In general, carbon composite separator is produced by mixing a graphite powder as a conductive additive and a polymeric material for fixing and shaping the graphite powder, feeding the mixture into a mold designed to impart a predetermined shape to the separator, and molding the fed mixture. At this time, the molding is performed by compression molding and injection molding. During molding, the polymeric material is cured under proper heat and pressure such that the separator has a desired shape.

As shown in FIG. 3, the highly air-tight and lightweight separator 16 for a fuel cell in which the partition plate 15 is embedded is produced by disposing the partition plate 15 in the center of the separator body 14 upon feeding a material for the separator body 14 into a mold for compression or injection molding, and curing the material to have a desired shape.

The partition plate 15 disposed in the center of the separator body 14 having a highly conductivity and a gas-impermeability can be made metal or an alloy thereof Specific examples of materials for the partition plate 15 include aluminum, copper, iron, titanium, zinc, tin, and alloys thereof. The thickness of the partition plate 15 is preferably between 0.001 mm and 2 mm.

The materials and thickness of the partition plate 15 may be properly selected in accordance with the intended effects.

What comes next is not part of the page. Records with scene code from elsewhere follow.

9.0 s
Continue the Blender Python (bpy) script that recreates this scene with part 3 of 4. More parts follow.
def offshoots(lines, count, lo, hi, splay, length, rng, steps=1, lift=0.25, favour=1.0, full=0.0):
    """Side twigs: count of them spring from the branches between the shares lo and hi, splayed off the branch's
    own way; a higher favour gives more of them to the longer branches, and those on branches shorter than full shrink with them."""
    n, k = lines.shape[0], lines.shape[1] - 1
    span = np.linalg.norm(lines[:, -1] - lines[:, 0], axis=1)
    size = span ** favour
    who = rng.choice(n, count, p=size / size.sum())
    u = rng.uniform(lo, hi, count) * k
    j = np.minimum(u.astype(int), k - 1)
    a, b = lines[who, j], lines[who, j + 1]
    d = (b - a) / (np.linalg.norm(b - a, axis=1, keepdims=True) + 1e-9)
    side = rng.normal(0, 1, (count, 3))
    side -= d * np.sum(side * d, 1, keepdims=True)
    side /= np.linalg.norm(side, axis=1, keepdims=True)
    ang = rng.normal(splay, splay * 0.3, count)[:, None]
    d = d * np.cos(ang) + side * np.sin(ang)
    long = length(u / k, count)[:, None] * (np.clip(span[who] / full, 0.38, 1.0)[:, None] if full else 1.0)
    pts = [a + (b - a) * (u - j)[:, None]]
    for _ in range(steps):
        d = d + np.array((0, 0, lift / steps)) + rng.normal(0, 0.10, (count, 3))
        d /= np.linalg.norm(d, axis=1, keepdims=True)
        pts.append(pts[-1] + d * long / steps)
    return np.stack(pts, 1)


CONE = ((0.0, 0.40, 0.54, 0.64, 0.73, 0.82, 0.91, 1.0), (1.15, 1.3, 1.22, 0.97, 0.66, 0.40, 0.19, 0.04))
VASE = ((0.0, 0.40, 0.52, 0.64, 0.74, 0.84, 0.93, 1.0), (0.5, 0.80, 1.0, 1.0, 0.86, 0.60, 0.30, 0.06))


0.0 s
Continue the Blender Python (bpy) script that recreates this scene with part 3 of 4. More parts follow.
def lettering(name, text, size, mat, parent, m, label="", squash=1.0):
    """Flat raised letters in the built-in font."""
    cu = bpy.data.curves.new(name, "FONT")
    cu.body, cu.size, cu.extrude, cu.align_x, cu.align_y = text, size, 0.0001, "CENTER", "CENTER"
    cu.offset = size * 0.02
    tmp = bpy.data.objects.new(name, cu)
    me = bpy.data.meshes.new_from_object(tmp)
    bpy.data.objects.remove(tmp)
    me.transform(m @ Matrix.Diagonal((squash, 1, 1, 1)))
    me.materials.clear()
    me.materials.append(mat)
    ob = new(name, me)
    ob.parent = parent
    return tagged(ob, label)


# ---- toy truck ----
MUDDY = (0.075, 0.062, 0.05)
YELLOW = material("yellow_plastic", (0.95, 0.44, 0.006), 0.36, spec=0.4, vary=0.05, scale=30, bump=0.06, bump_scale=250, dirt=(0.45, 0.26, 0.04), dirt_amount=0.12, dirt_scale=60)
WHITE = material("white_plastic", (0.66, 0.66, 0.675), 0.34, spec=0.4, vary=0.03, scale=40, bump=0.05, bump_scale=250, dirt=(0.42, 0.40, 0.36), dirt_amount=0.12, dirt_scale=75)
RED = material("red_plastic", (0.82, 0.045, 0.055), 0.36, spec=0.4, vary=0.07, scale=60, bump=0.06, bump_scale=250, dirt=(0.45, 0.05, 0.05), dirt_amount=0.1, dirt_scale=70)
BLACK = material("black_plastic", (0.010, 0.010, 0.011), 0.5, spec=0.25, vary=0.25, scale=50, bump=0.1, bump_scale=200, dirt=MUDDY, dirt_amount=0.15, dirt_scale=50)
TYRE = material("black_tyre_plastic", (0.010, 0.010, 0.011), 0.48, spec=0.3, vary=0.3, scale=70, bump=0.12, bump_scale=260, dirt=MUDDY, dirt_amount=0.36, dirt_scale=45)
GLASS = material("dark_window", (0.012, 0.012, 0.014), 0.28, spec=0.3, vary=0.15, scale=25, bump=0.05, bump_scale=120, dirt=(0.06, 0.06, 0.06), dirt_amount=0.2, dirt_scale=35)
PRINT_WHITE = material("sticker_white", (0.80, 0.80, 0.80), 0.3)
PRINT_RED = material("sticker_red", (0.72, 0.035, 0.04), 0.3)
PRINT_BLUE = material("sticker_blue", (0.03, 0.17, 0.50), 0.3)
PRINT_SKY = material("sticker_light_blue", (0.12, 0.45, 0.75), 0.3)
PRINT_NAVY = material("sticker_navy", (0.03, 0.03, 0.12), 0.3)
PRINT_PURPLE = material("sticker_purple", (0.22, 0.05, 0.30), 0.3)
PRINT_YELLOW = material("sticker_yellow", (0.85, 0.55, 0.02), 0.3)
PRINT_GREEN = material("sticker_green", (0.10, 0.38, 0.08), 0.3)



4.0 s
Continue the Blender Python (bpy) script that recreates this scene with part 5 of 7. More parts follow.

For example, in case where prevention of gas permeation is required, a thin metal plate can be used as the partition plate 15. On the other hand, in case where thin and light separator by enhancing strength of entire separator is required, a strong and thick plate can be selected for the partition plate 15.

Since a fuel cell stack is operated under high temperature and acidic condition, exposure of the metal partition plate 15 to the outside of the separator body 14 should be avoided. This is because metal ions eluted during the operation of the fuel cell stack may quickly deteriorate the performance of a catalyst and an ion-conductive membrane constituting a membrane electrode assembly.

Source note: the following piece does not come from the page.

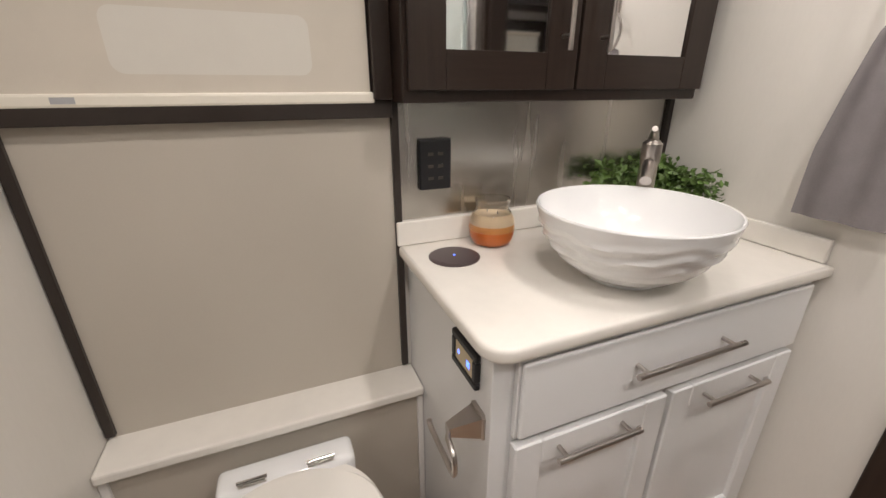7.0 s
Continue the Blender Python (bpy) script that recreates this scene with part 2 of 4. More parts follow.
    nt.links.new(shift.outputs[0], mp3.inputs["Vector"])
    wob = nt.nodes.new("ShaderNodeVectorMath")
    wob.operation = "MULTIPLY_ADD"
    nt.links.new(blotch.outputs["Color"], wob.inputs[0])
    wob.inputs[1].default_value = (0.25, 0.25, 0)
    nt.links.new(mp3.outputs[0], wob.inputs[2])
    nt.links.new(wob.outputs[0], knots.inputs["Vector"])
    kr = nt.nodes.new("ShaderNodeMapRange")
    kr.inputs["From Min"].default_value, kr.inputs["From Max"].default_value = 0.05, 0.14
    kr.inputs["To Min"].default_value, kr.inputs["To Max"].default_value = 0.42, 1.0
    nt.links.new(knots.outputs["Distance"], kr.inputs["Value"])
    final = nt.nodes.new("ShaderNodeVectorMath")
    final.operation = "SCALE"
    nt.links.new(grey.outputs[2], final.inputs[0])
    nt.links.new(kr.outputs[0], final.inputs["Scale"])
    nt.links.new(final.outputs[0], b.inputs["Base Color"])
    b.inputs["Roughness"].default_value = 0.4
    bp = nt.nodes.new("ShaderNodeBump")
    bp.inputs["Strength"].default_value, bp.inputs["Distance"].default_value = 0.3, 0.001
    nt.links.new(grain.outputs[0], bp.inputs["Height"])
    nt.links.new(bp.outputs[0], b.inputs["Normal"])
    return m


def damask_material():
    """Woven bedspread: tan medallions on slate grey, in a lattice that follows the cloth."""
    m = bpy.data.materials.new("damask_weave")
    m.use_nodes = True
    nt = m.node_tree
    b = nt.nodes["Principled BSDF"]
    uv = nt.nodes.new("ShaderNodeUVMap")
    uv.uv_map = "cloth"
    warp = nt.nodes.new("ShaderNodeTexNoise")
    warp.inputs["Scale"].default_value, warp.inputs["Detail"].default_value = 5, 4
    nt.links.new(uv.outputs[0], warp.inputs["Vector"])
    add = nt.nodes.new("ShaderNodeVectorMath")
    add.operation = "MULTIPLY_ADD"
    nt.links.new(warp.outputs["Color"], add.inputs[0])
    add.inputs[1].default_value = (0.07, 0.07, 0)
    nt.links.new(uv.outputs[0], add.inputs[2])
    sep = nt.nodes.new("ShaderNodeSeparateXYZ")
    nt.links.new(add.outputs[0], sep.inputs[0])

    def op(kind, a, c=0.0):
        n = nt.nodes.new("ShaderNodeMath")
        n.operation = kind
        for i, v in enumerate((a, c)):
            if isinstance(v, float):
                n.inputs[i].default_value = v
            else:
                nt.links.new(v, n.inputs[i])
        return n.outputs[0]

    cx = op("COSINE", op("MULTIPLY", sep.outputs[0], 6.283 / 0.56))
    cy = op("COSINE", op("MULTIPLY", sep.outputs[1], 6.283 / 0.66))
    lattice = op("ABSOLUTE", op("ADD", cx, cy))
    petals = nt.nodes.new("ShaderNodeTexNoise")
    petals.inputs["Scale"].default_value, petals.inputs["Detail"].default_value = 15, 7
    petals.inputs["Distortion"].default_value = 1.6
    nt.links.new(uv.outputs[0], petals.inputs["Vector"])
    edge = op("ADD", lattice, op("MULTIPLY", op("SUBTRACT", petals.outputs[0], 0.47), 1.7))
    ramp = nt.nodes.new("ShaderNodeValToRGB")
    el = ramp.color_ramp.elements
    el[0].position, el[0].color = 0.03, (0.24, 0.215, 0.195, 1)
    el[1].position, el[1].color = 1.0, (0.40, 0.30, 0.20, 1)
    for p, c in ((0.085, (0.26, 0.225, 0.19)), (0.105, (0.19, 0.15, 0.11)), (0.13, (0.54, 0.44, 0.32)), (0.20, (0.46, 0.35, 0.24)), (0.24, (0.58, 0.47, 0.34)), (0.32, (0.50, 0.385, 0.26)), (0.37, (0.27, 0.20, 0.13)), (0.41, (0.57, 0.46, 0.33)), (0.53, (0.42, 0.31, 0.20)), (0.57, (0.58, 0.47, 0.34)), (0.70, (0.36, 0.265, 0.17)), (0.76, (0.55, 0.44, 0.31))):
        e = el.new(p)
        e.color = (*c, 1)
    nt.links.new(op("MULTIPLY", edge, 0.5), ramp.inputs[0])
    nt.links.new(ramp.outputs[0], b.inputs["Base Color"])
    b.inputs["Roughness"].default_value = 0.75
    bp = nt.nodes.new("ShaderNodeBump")
    bp.inputs["Strength"].default_value, bp.inputs["Distance"].default_value = 0.6, 0.012
    nt.links.new(petals.outputs[0], bp.inputs["Height"])
    nt.links.new(bp.outputs[0], b.inputs["Normal"])
    return m


def terry_material():
    """Waffle-woven towelling: rows of small raised loops on a taupe ground."""
    m = material("taupe_waffle_terry", (0.37, 0.335, 0.34), 0.95, vary=0.2, scale=60, bump=0.0, fine=190)
    nt = m.node_tree
    b = nt.nodes["Principled BSDF"]
    co = nt.nodes.new("ShaderNodeTexCoord")
    sep = nt.nodes.new("ShaderNodeSeparateXYZ")
    nt.links.new(co.outputs["Object"], sep.inputs[0])

    def wave(sign):
        n = nt.nodes.new("ShaderNodeMath")
        n.operation = "MULTIPLY_ADD"
        nt.links.new(sep.outputs[2], n.inputs[0])
        n.inputs[1].default_value = sign
        nt.links.new(sep.outputs[1], n.inputs[2])
        f = nt.nodes.new("ShaderNodeMath")
        f.operation = "MULTIPLY"
        nt.links.new(n.outputs[0], f.inputs[0])
        f.inputs[1].default_value = 6.283 / 0.0125
        w = nt.nodes.new("ShaderNodeMath")
        w.operation = "SINE"
        nt.links.new(f.outputs[0], w.inputs[0])
        return w.outputs[0]

    mul = nt.nodes.new("ShaderNodeMath")
    mul.operation = "MULTIPLY"
    nt.links.new(wave(1.0), mul.inputs[0])
    nt.links.new(wave(-1.0), mul.inputs[1])
    bp = nt.nodes.new("ShaderNodeBump")
    bp.inputs["Strength"].default_value, bp.inputs["Distance"].default_value = 0.5, 0.002
    nt.links.new(mul.outputs[0], bp.inputs["Height"])
    nt.links.new(bp.outputs[0], b.inputs["Normal"])
    return m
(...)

Meanwhile, the surface of the partition plate 15 should be protected from corrosion, oxidation, and contamination before use. The reason is that the damaged surface of partition plate may lower the electrical conductivity and bonding strength at the interface between the carbon composite material and the partition plate material, thus causing adverse effects.

The following examples are present to illustrate in detail the invention and are not to be constructed as limitation thereof

EXAMPLE 1 AND COMPARATIVE EXAMPLE 1

A carbon composite separator of Comparative Example 1, and a carbon composite separator of the present invention (Example 1) in which a 1 mm thick brass plate was embedded were produced so as to have a thickness of 4 mm by compression molding. The two separators were then subjected to electrical conductivity, tensile strength and gas permeability, respectively.

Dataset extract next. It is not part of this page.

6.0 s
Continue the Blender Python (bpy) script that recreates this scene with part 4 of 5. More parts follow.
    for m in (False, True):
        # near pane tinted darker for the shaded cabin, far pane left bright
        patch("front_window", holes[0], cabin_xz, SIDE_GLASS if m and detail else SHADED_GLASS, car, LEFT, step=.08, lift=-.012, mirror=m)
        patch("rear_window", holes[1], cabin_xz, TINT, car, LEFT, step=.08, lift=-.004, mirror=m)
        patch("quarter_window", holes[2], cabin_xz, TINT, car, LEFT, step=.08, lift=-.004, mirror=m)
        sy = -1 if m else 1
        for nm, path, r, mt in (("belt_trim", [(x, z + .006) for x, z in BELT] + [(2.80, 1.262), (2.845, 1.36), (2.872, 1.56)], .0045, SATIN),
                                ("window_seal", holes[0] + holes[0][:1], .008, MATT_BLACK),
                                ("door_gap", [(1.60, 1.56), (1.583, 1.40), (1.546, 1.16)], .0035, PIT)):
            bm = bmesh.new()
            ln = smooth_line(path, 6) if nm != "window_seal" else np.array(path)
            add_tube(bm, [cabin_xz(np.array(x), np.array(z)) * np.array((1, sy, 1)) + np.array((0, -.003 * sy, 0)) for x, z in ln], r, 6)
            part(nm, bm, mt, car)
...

As the brass plate, an alloy containing 33 wt % of strip type zinc in copper was used.

TABLE 1
	Comparative
Properties	Example 1	Example 1
Electrical conductivity (S/cm, in-plane)	94	97
Tensile strength (MPa)	30	110
Gas permeability (cm3/cm2/sec,	1 × 10−6	0
at room temperature)

As can be seen from the data shown in Table 1, the gas permeability through the separator (Example 1) of the present invention was low enough to be undetectable. This result confirms that the separator of the present invention can completely prevent gases from permeating the separator, as mainly intended in the present invention.

The electrical conductivity of the separator (Example 1) according to the present invention was similar to that of the separator of Comparative Example 1 within the error range. This indicates that the embedment of the conductive plate in the separator has little or no significant effect on the in-plane conductivity of the separator according to the present invention.

Although not shown in Table 1, since the metal plate is absolutely advantageous in terms of electrical conductivity, it is assumed that better result will be obtained for through-plane conductivity.

As demonstrated above, since the separator of the present invention can completely prevent gas permeation through the separator, an unnecessary increase in thickness for the purpose of previously preventing gas permeation can be avoided.

As shown in Table 1, since the plate embedded in the separator of the present invention has a high strength and acts as a skeleton of the separator, the strength of the whole structure of the separator according to the present invention increases. This increase in strength enables the production of a separator having a small thickness relative to the same strength when compared to conventional separators. Another advantage of the separator according to the present invention is that occurrence of cracks and damage caused by a sudden increase in load during the fabrication or use of a stack can be prevented.

Moreover, since the metal plate can completely prevent gas permeation, a lightweight and porous separator can be produced by using a highly porous carbon composite material.

As apparent from the above description, the carbon composite separator for a fuel cell of the present invention comprises a separator body and a partition plate made of a highly conductive and gas-impermeable material and embedded in the separator body. Accordingly, the separator of the present invention can completely prevent an increase in gas permeability caused by improper raw materials or unsuitably selected production processes of a carbon composite material, or various defects contained within the separator body.

Although the preferred embodiments of the present invention have been disclosed for illustrative purposes, those skilled in the art will appreciate that various modifications, additions and substitutions are possible, without departing from the scope and spirit of the invention as disclosed in the accompanying claims.

Claims

1. A carbon composite separator for a fuel cell, comprising:

a separator body; and

a partition plate embedded in the separator body

wherein the partition plate is made of a highly conductive and gas-impermeable material such that gas permeation through the separator is reduced or completely prevented.

2. The carbon composite separator according to claim 1, wherein said highly conductive and gas-impermeable material is a metal selected from aluminum, copper, iron, titanium, lead, zinc, tin, and alloys thereof

3. The carbon composite separator according to claim 1, or 2, wherein said highly conductive and gas-impermeable material has a thickness between 0.001 mm and 2 mm.